Thursday, August 6th, 2009

Apple on Wednesday patched 18 holes in its Mac OS X operating system, seven that could allow an attacker to remotely take over a machine when a user does nothing more than view a booby-trapped image. The patches, which arrive as part of OS X 10.5.8, also fixed bugs in MobileMe.

The ImageIO Framework, which helps Mac applications read and write popular image formats, was responsible for five of the image vulnerabilities. A color management interface known as ColorSync and a component known as ImageRAW were to blame for the other two. The vulnerabilities create an ideal scenario for attackers, who could use specially manipulated PNG, OpenEXR and RAW files to remotely execute malicious code on the machines of oblivious users.

The flaws are the result of unitialized memory errors, unitialized pointer issues and heap, stack and integer overflows. Other patches fixed code-execution vulnerabilities in the OS X kernel, login window and other components in the OS.
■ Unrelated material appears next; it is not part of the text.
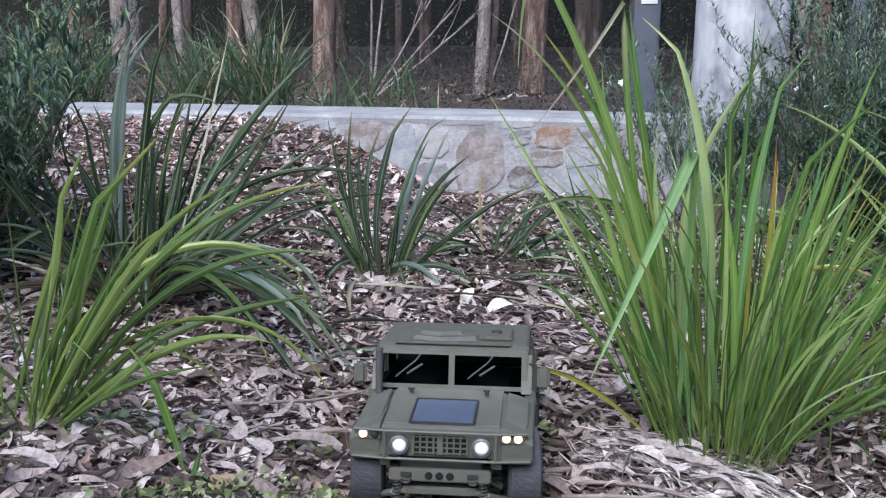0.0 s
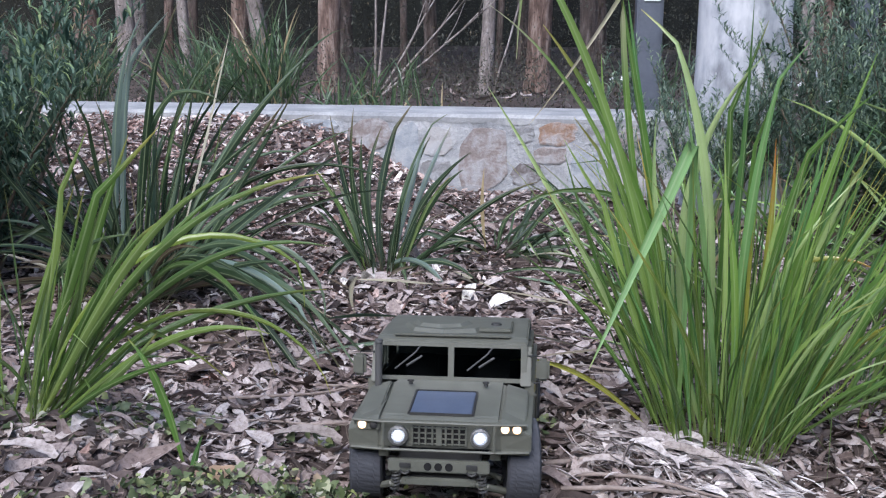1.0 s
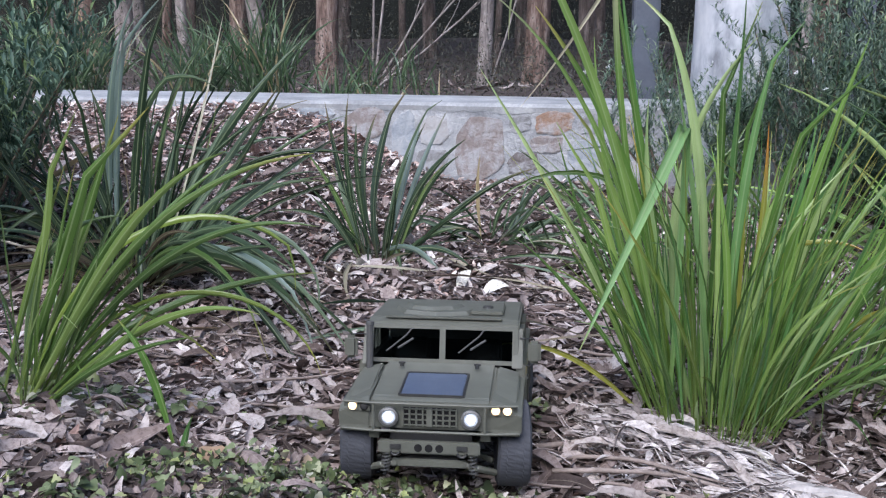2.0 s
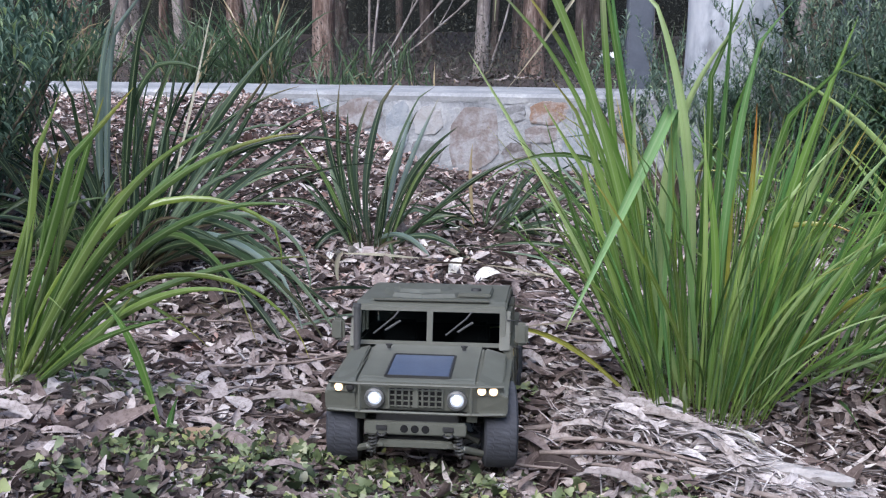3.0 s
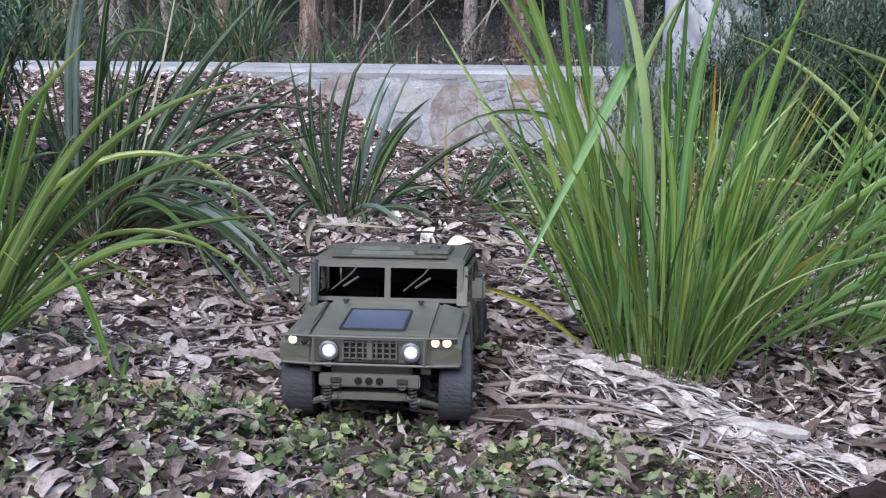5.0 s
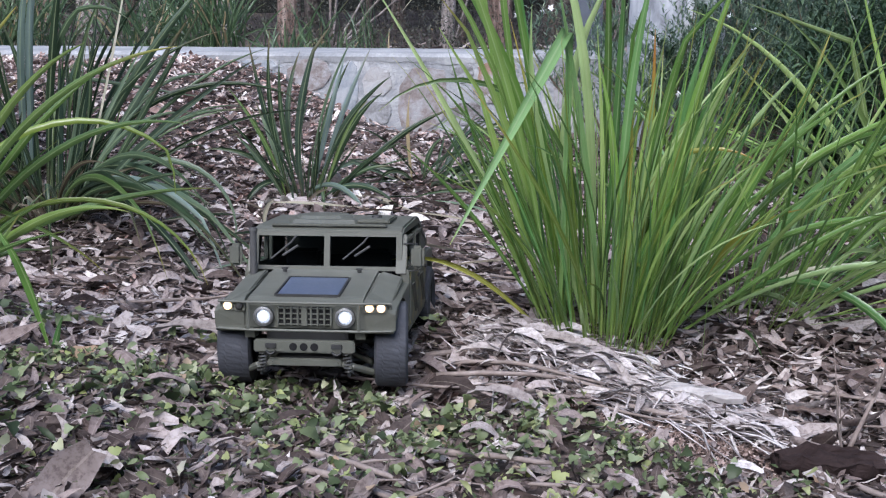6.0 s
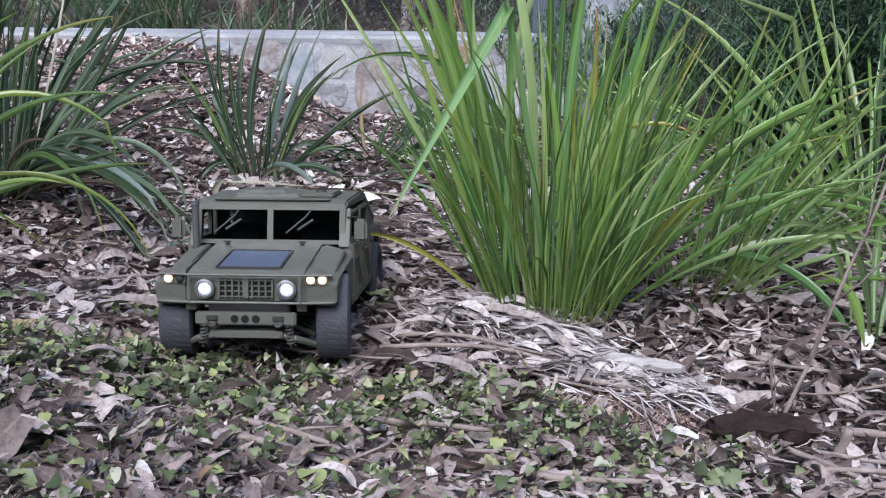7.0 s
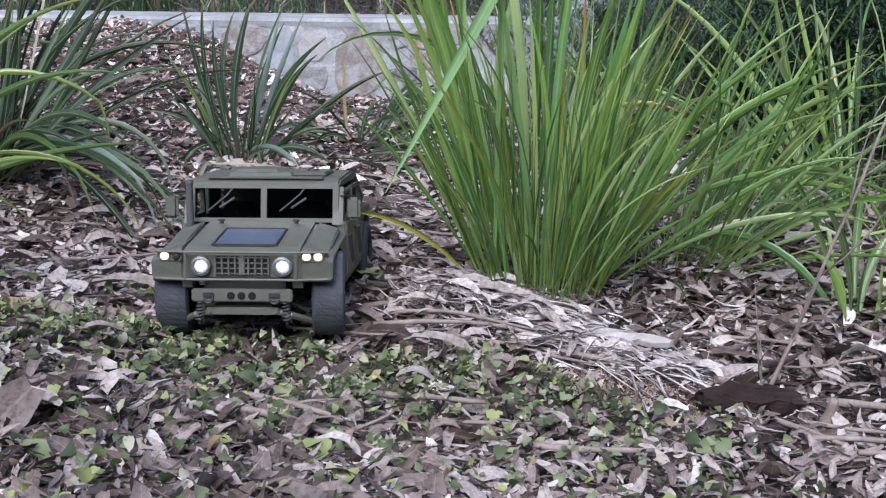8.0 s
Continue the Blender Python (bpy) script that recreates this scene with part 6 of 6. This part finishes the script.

At least one of the remote-execution vulnerabilities, contained in a component known as XQuery, involved buggy code that implements data based on the XML, or Extensible Markup Language, standard. Earlier Wednesday, security researchers in Finland warned of critical vulnerabilities in open-source XML Libraries that affect an enormous array of applications, but at time of writing it was unclear if the two were related.